Numerical methods such as Newton's Method then come into play to find approximate solutions for these intersection points. Once we obtain the approximate values for these points, labeled \(a\) and \(b\), they become the boundaries for our definite integration to calculate the area under the curve.

When algebraic methods fail to solve an equation (like the one presented in our exercise \(x^4 + x - 1 = 0\)) or when they become exceedingly complex, numerical methods offer a practical solution.

One common numerical method is Newtons Method, which uses iterations to approach a function's root. Starting with a guessed value, the method applies a specific formula repeatedly to get closer to the actual root. Each step approximates the root, refining the previous guess.

Other numerical methods include the Bisection Method, Secant Method, and the False Position Method. These are all iterative techniques used to find approximate solutions to polynomial equations which are essential in defining the limits for estimating areas between curves. Applying these methods might involve using a calculator or software that can handle iterative calculations and thus can be more accessible for students with complex equations.

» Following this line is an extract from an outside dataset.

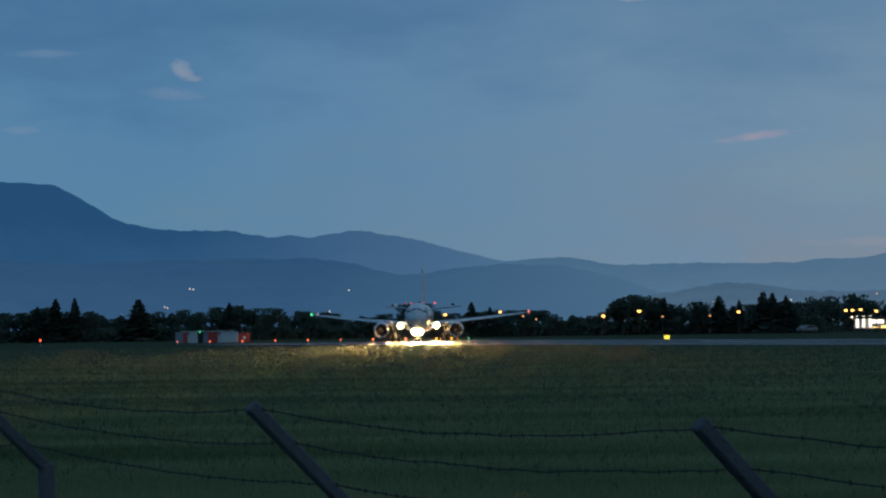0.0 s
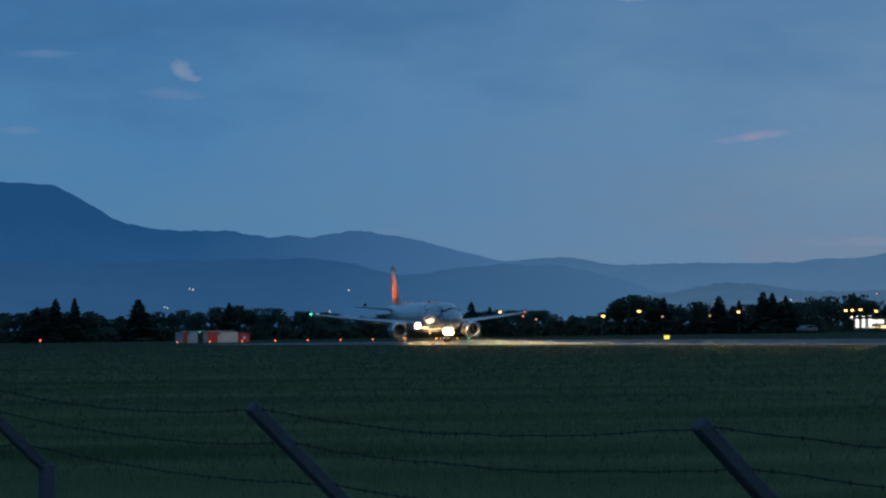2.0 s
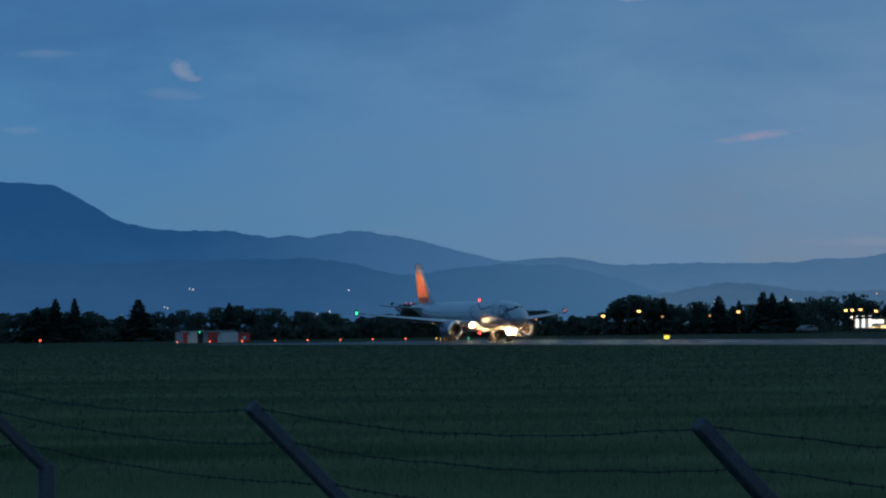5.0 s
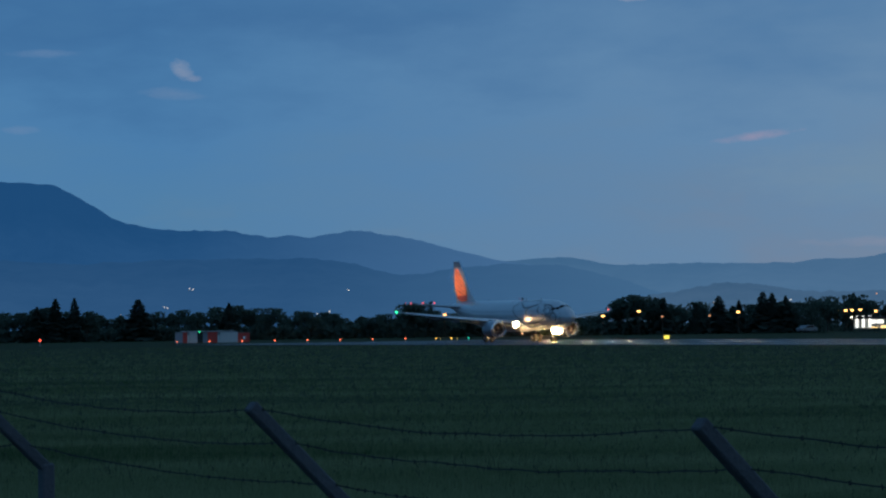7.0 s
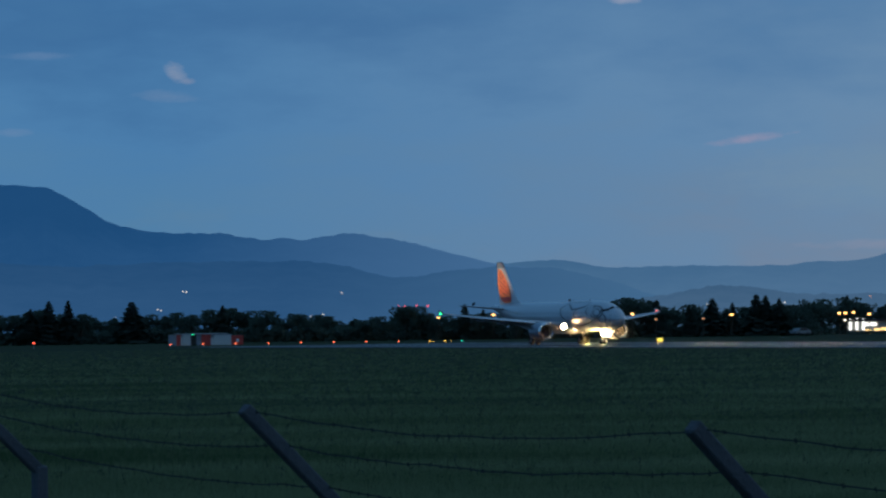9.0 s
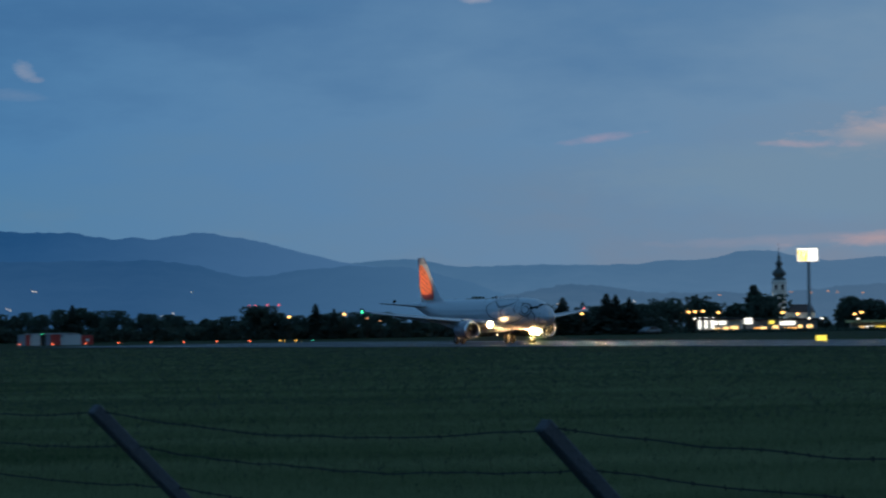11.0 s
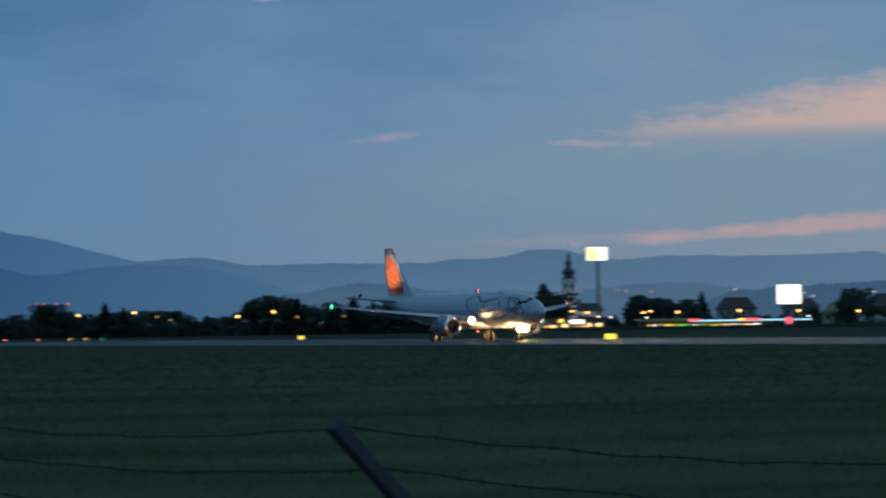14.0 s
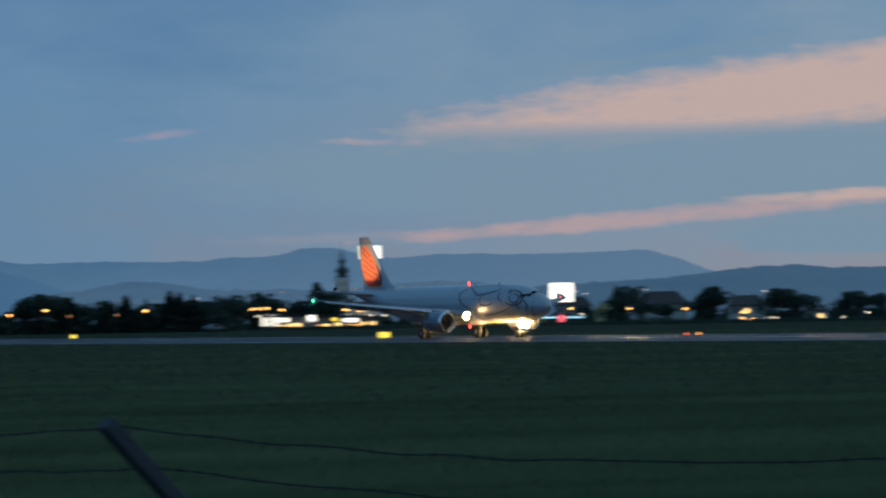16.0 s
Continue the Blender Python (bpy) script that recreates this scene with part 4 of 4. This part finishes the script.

Definite integration is the cornerstone for calculating the area under the curve on a graph within specific limits, which, in our exercise, are the points of intersection found earlier.

The integral formula \[A = \int_{a}^{b} (1 - x - x^4) dx\] expresses the difference between the two functions over the interval \([a, b]\), thus giving us the area between them. To solve this, you may apply the power rule, followed by evaluating the antiderivative at the upper and lower limits of the interval and finding the difference. If the antiderivatives are too complex or when the function’s behavior is not easily predictable, numerical integration methods, such as the Trapezoidal Rule or Simpson's Rule, can be utilized to estimate the integral. These methods approximate the region between the curves by using shapes (such as trapezoids or parabolas) to estimate the enclosed area, thus providing a numerical solution that's often more than sufficient for practical purposes.

The process of definite integration, either analytically or numerically, completes our journey to find the area between curves after locating the intersection points and is an invaluable tool in various fields of mathematics, physics and engineering.